Actually the clicking sound makes the HDD stop from reading or writing, can't even browse the files with file explorer, isn't practically not functional, even if it worked, I would worry It'd be damaged in long tun.
I don't have another PSU. I connected my HDD to a labtop, and while gaming, it functions fine.

From what I remember, the HDD worked fine when I had my CPU at stock clockspeed. So I guess, ASUS didn't really test this scenario in their QC department.

TheDeadPixel wrote:
Actually the clicking sound makes the HDD stop from reading or writing, can't even browse the files with file explorer, isn't practically not functional, even if it worked, I would worry It'd be damaged in long tun.
I don't have another PSU. I connected my HDD to a labtop, and while gaming, it functions fine.

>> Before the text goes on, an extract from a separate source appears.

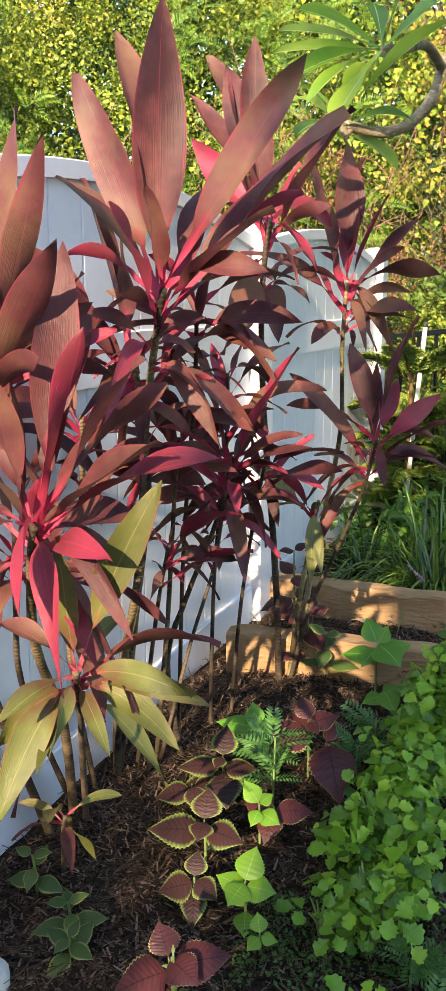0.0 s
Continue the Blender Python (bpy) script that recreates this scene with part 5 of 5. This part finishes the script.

From what I remember, the HDD worked fine when I had my CPU at stock clockspeed. So I guess, ASUS didn't really test this scenario in their QC department.


That I didn't know. Maybe it's your overclock then? Maybe it's causing some type of stir in the motherboard? It could be an answer to your problem.
On another note, you just reminded me that I should try checking all of my USB ports lol I did and they are all working!